I remember to this day the time when my parents forgot about me. I believe I was in the 3rd or 4th grade so probably 8 or 9 years old. I had decided that I wanted to be part of student council. Student council serves to engage students about learning about democracy. I chose to run for Student Council Treasurer. I chose this position because it was usually upperclassmen that took the positions of President and Vice President and I was too young to run for those positions. I didn’t want to run for Secretary because that sounded like the typical “girl” role and too easy.
I made campaign posters at home and then hung them all around the school. I can’t remember what my slogan was but I do remember winning votes by telling the school I’d petition to have chocolate milk as a drink option at lunch. I didn’t even like milk then because I thought it was cow pee. I campaigned for a couple of weeks leading up to the school election and then on the morning of election day, I delivered a speech in front of the whole school to explain why I was the best candidate for the position. Students casted their votes that afternoon and the following morning the winners were announced. Each morning at school a student would recite the Pledge of Allegiance in the principal’s office, the sound would be piped into all of the classrooms over speakers. After the Pledge of Allegiance came school news and on this day they announced the winning candidates, I was one of them. I couldn’t believe it! I was elated, I had no idea what the heck a treasurer did but I was happy that I had mustered up the courage to just go for it. Anyway, my parents forgot to pick me after school after the first student council meeting. The front office was closed. There were no cell phones. My home was miles from school and my school was located in a rural area. It sucked!
Elementary school, such a long time ago. When I look at 8 year olds now I think how young they look, almost like babies. I remember being that age and feeling so “grown up”. You’d think that at that age we’d still be unspoiled enough to not care about others’ opinions of what was acceptable or not acceptable. I remember at that age I was already worried about fitting in. Each Tuesday from fall until spring I’d go to catechism right after school for 2 hours. There was a whole group of us that would attend together. Our parents took turns picking us up from school and dropping us off at church. There were a total of 7 of us attending each week. Me and my 2 sisters, my 2 cousins and 2 neighbor children we were friends with. For pick up from school to be taken to church it was always either my Aunt Mary or the neighbor doing so. I dreaded the weeks when it was my aunt’s turn to carpool because she drove a very long, very ugly brown station wagon and we were embarrassed to be seen picked up in it. On the weeks it was her turn to pick us up we’d all wait together in front of the school amongst the chaos of all the other kids being picked up or going to wait in lines for the bus. We could see the Ghostbuster wagon (not nearly as cool) coming from a mile away and we’d all be ready to jump in quickly and duck down to avoid being seen by our peers. It’s so silly now but I remember thinking mini vans were so much cooler.

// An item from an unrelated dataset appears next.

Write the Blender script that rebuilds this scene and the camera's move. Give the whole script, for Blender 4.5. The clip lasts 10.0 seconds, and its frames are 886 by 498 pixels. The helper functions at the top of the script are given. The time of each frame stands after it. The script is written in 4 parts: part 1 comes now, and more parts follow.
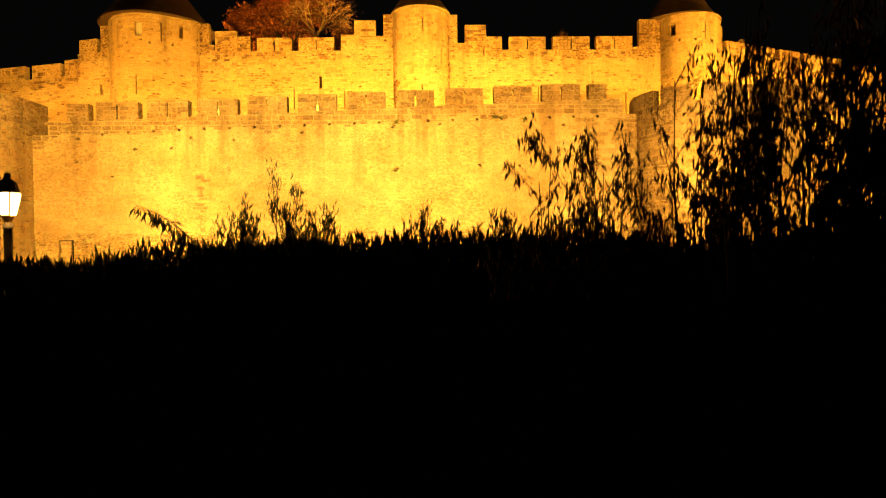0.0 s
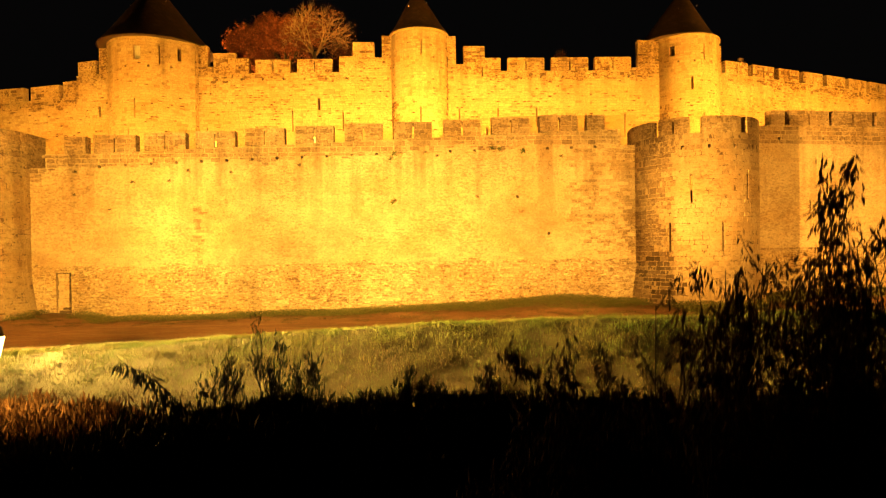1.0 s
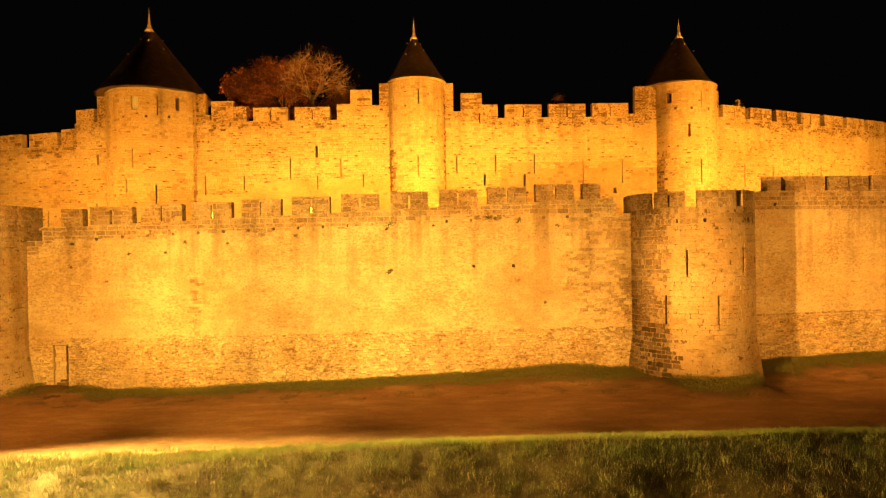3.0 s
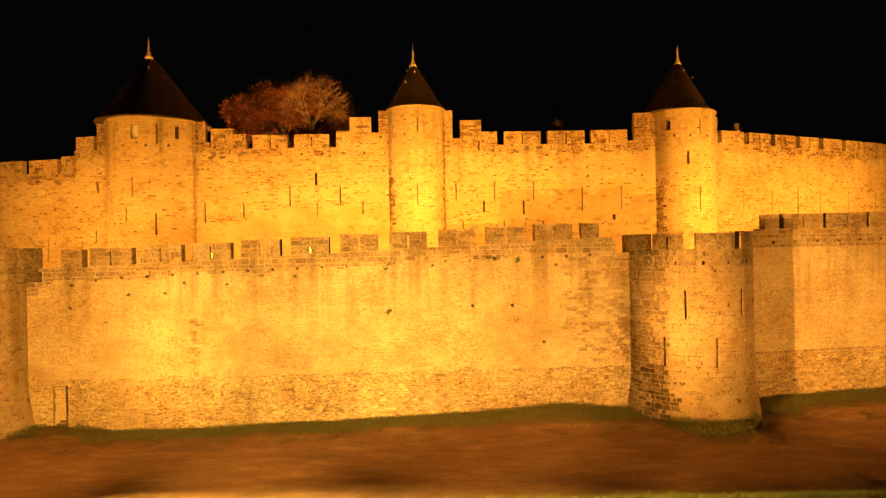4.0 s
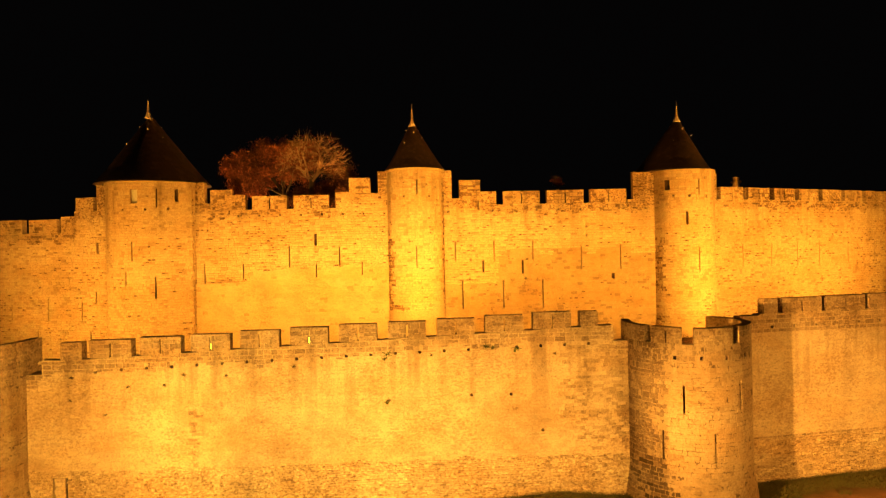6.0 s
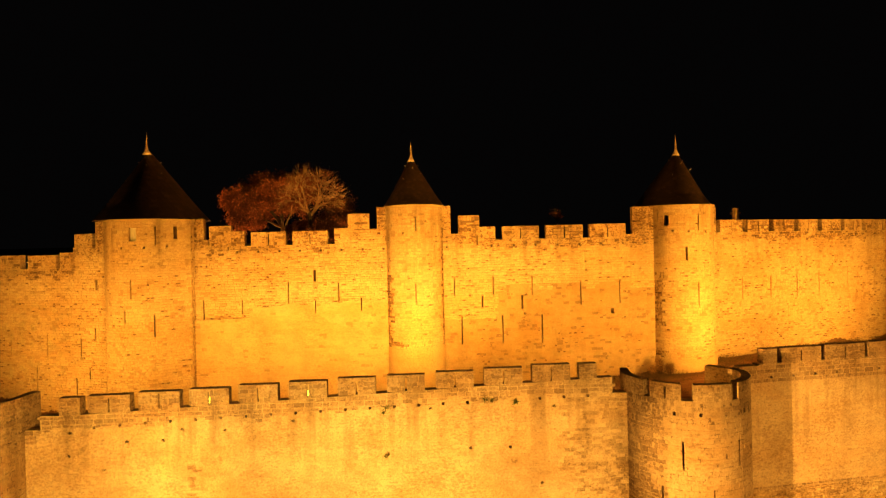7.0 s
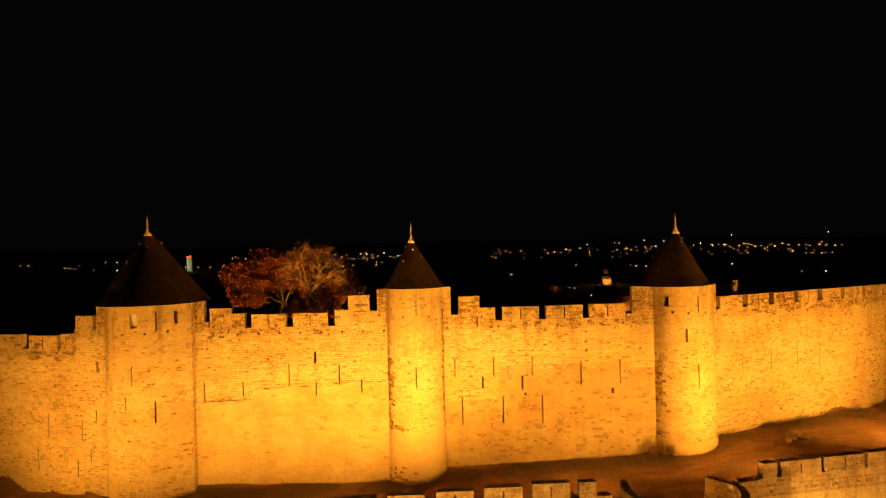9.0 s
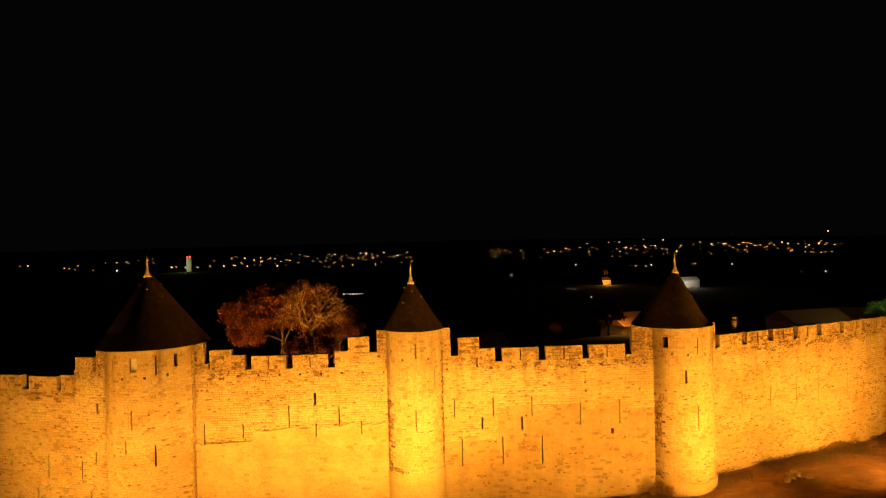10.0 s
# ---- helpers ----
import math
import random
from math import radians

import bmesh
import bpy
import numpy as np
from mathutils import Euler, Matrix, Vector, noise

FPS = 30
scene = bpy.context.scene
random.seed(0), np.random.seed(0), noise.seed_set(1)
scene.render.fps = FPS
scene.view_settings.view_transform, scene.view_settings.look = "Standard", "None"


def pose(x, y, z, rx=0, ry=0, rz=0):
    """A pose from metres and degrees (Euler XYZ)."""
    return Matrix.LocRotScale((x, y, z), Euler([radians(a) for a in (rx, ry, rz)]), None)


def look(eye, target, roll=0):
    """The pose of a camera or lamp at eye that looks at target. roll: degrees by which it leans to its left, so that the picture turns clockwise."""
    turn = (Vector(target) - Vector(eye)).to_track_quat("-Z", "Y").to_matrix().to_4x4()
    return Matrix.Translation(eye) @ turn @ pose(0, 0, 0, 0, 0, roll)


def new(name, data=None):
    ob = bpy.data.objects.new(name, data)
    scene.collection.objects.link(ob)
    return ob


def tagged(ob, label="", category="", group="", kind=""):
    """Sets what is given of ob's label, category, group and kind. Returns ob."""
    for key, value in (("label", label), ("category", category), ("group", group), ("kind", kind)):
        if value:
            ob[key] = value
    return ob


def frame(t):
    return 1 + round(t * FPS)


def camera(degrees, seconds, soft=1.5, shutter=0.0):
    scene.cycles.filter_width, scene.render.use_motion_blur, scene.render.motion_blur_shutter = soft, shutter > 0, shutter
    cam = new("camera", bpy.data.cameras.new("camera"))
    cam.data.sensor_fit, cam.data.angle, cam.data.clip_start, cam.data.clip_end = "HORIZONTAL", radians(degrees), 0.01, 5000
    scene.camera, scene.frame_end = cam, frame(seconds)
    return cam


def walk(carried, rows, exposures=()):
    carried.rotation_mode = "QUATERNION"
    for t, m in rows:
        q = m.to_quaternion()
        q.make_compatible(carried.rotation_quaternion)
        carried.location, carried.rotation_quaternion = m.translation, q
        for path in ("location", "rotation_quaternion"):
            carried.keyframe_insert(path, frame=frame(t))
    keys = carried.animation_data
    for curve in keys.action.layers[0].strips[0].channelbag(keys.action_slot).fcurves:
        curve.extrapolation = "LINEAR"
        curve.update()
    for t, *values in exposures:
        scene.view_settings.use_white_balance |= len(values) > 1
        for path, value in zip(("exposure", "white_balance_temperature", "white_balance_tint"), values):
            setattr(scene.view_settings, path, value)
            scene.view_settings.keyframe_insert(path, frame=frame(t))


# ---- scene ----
cam = camera(73.0, 10.0, soft=1.2, shutter=0.5)
METRES, EYE, TILT, LEAN, TURN = 25.0, 1.5, -0.4, 0.8, 0.0
ROWS = [
    (0.0, 0.0, 0.0, 0.0, 0.0, -0.0, -0.0),
    (0.5, 0.0029, 0.0012, 0.0333, 0.02, 0.05, 0.02),
    (1.0, 0.0067, 0.0022, 0.0662, 0.08, 0.08, 0.07),
    (1.5, 0.0094, 0.0019, 0.0999, 0.1, 0.12, 0.08),
    (2.0, 0.0117, 0.0019, 0.1359, 0.12, 0.15, 0.1),
    (2.5, 0.0144, 0.0012, 0.1742, 0.14, 0.15, 0.15),
    (4.0, 0.0192, -0.0027, 0.2989, 0.15, 0.21, 0.23),
    (4.5, 0.0201, -0.0038, 0.3445, 0.15, 0.22, 0.26),
    (5.0, 0.021, -0.0046, 0.3921, 0.16, 0.2, 0.29),
    (5.5, 0.0225, -0.0053, 0.4403, 0.19, 0.22, 0.32),
    (7.0, 0.0279, -0.004, 0.6062, 0.21, 0.21, 0.49),
    (7.5, 0.0293, -0.0043, 0.6687, 0.21, 0.21, 0.56),
    (8.0, 0.0302, -0.0051, 0.7337, 0.22, 0.25, 0.58),
    (8.5, 0.031, -0.006, 0.7987, 0.24, 0.27, 0.6),
    (9.0, 0.0323, -0.0078, 0.8628, 0.28, 0.35, 0.62),
    (9.5, 0.0325, -0.0086, 0.9317, 0.26, 0.29, 0.63),
    (10.0, 0.0342, -0.0098, 0.9989, 0.25, 0.25, 0.7),
]
walk(cam, [(t, pose(0, 0, EYE, TILT, LEAN, TURN) @ pose(METRES * x, METRES * y, METRES * z, 90 + pitch, roll, yaw)) for t, x, y, z, yaw, pitch, roll in ROWS],
     exposures=[(0.0, 0.40, 6500, -4), (1.0, 0.36, 6500, 1), (2.5, 0.10, 6500, 6), (4.0, -0.04, 6500, 8), (5.5, -0.06, 6500, 9), (7.5, -0.04, 6500, 8), (9.0, -0.02, 6500, 5), (10.0, 0.0, 6500, 4)])

# ---- world and lamps ----
world = bpy.data.worlds.new("night")
scene.world = world
world.use_nodes = True
world.node_tree.nodes["Background"].inputs[0].default_value = (0.5, 0.43, 0.43, 1)
world.node_tree.nodes["Background"].inputs[1].default_value = 0.0027

SODIUM = (1.0, 0.41, 0.055)
SODIUM_DEEP = (1.0, 0.385, 0.036)


def flood(eye, target, watts, degrees=110, blend=0.7, colour=SODIUM, size=0.25):
    """A sodium floodlight, unseen and without a fixture, that looks from eye to target."""
    lamp = bpy.data.lights.new("floodlight", "SPOT")
    lamp.energy, lamp.spot_size, lamp.spot_blend = watts, radians(degrees), blend
    lamp.color, lamp.shadow_soft_size = colour, size
    ob = new("floodlight", lamp)
    ob.matrix_world = look(eye, target)
    return tagged(ob, "unseen sodium floodlight added without a fixture", "floodlight", "floodlights", "structure")


# for the outer wall and bank: unseen, in mid-air, without masts
flood((-30.0, 22.0, 6.6), (-9.0, 19.0, 0.25), 760000, 24, 1.0, (1.0, 0.60, 0.11))
# added fill for the lower slope; no lamp stands here
flood((-22.0, 2.0, 4.2), (-7.0, 15.0, -0.5), 8000, 52, 1.0, (1.0, 0.38, 0.065))
flood((1.5, 9.5, 6.0), (2.6, 32.0, 4.4), 56000, 56, 1.0, (1.0, 0.45, 0.066))
# added to fill a dim gap on the wall near x 9
flood((11.0, 9.5, 5.0), (8.0, 32.0, 4.0), 32000, 46, 1.0, (1.0, 0.44, 0.064))
flood((-8.5, 10.0, 6.0), (-7.4, 32.0, 4.8), 80000, 60, 1.0, (1.0, 0.485, 0.074))
flood((-11.8, 9.2, 5.0), (28.5, 35.2, 5.3), 220000, 27, 0.8, (1.0, 0.43, 0.06))
flood((-11.6, 10.2, 6.0), (-19.5, 31.0, 4.2), 58000, 56, 0.9, (1.0, 0.44, 0.06))
flood((27.0, 16.0, 4.5), (21.5, 34.0, 4.8), 27000, 60, 0.9)
# in the lists between the walls, for the inner wall
flood((-31.0, 36.5, 6.8), (-29.0, 48.0, 13.0), 22000, 120, 0.9, SODIUM_DEEP)
flood((-17.0, 36.0, 7.0), (-19.0, 47.0, 14.0), 16500, 120, 0.9, SODIUM_DEEP)
flood((-8.0, 36.0, 7.2), (-8.5, 48.0, 14.0), 25000, 122, 1.0, SODIUM_DEEP)
flood((0.5, 36.0, 7.6), (-0.8, 47.0, 16.5), 34000, 112, 1.0, SODIUM_DEEP)
flood((11.0, 36.5, 8.0), (9.5, 48.5, 15.5), 20500, 140, 1.0, SODIUM_DEEP)
flood((25.0, 38.5, 9.1), (20.5, 48.0, 15.0), 35000, 138, 1.0, SODIUM_DEEP)
flood((40.0, 43.0, 9.4), (35.0, 55.0, 15.0), 45000, 130, 1.0, SODIUM_DEEP)
# added low light across the open back of the round tower
flood((11.3, 34.9, 8.7), (17.0, 36.0, 7.4), 1500, 130, 0.9, SODIUM_DEEP)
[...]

Even if I was being picked up in the the Ghostbuster car, it was a gift and I should have been grateful. Times have changed so much. There is no way that with my job today that I could commit myself to carpool children every other week. It’s sad. We’ve lost sight of what’s important. My response seems too often is that I can’t miss work because of (enter whatever excuse here).
Stress weighs heavily but somehow just seems normal. My cell phone never seems to stop ringing or pinging from work emails, texts or phone calls. I can’t escape it. I sat in a meeting earlier this week and a new agent asked advice about how to juggle career and his family. The response he was given was to make an appointment in his calendar for his wife and children. I quickly chimed in and advised him to not let his wife know that she needed to make an appointment to spend time with him.
I wonder if life was easier than back then, when there were less rules, when we’d pile in the back of my dad’s pick up truck and drive home without wearing seatbelts, when the cartoons like Tom and Jerry were sometimes violent and the characters occasionally smoked, the days when we had to venture outside of the house for fun. We’d ride bikes until the sun went down, we’d play baseball with the other neighborhood kids (a mix of both boys and girls) in an empty lot in the middle of the desert. We had makeshift bases, 1 bat and we had to share gloves because not everyone owned their own. There were never any trophies given but the memories we have are priceless.
I don’t remember any bullying but I do remember when Isaac Bolivar accidentally shot me in the gut with a BB gun from across the ditch and I survived. There were no hurt feelings after the initial “WTF Jackass?!” that crossed my mind. Just kidding, I don’t think I cursed, I was like 10.
If I could go back and give that little girl advice I’d tell her to not be in a rush to grow up, don’t be afraid to follow your path. Have the courage to be different. Don’t give any thought to the girl who told you that you had bug eyes at Lupita’s birthday party because you’ll learn to love them. Even though you feared Mrs. Craw and Mrs. Stith, listen to them because you will remember the lessons they taught you when you’re an adult. You have the perseverance part down. Keep at that because in order to achieve what you desire you have to be willing to work for it. There is no silver spoon waiting for you but you were born with something even more valuable than that. You were given the gift of intelligence. Believe in yourself.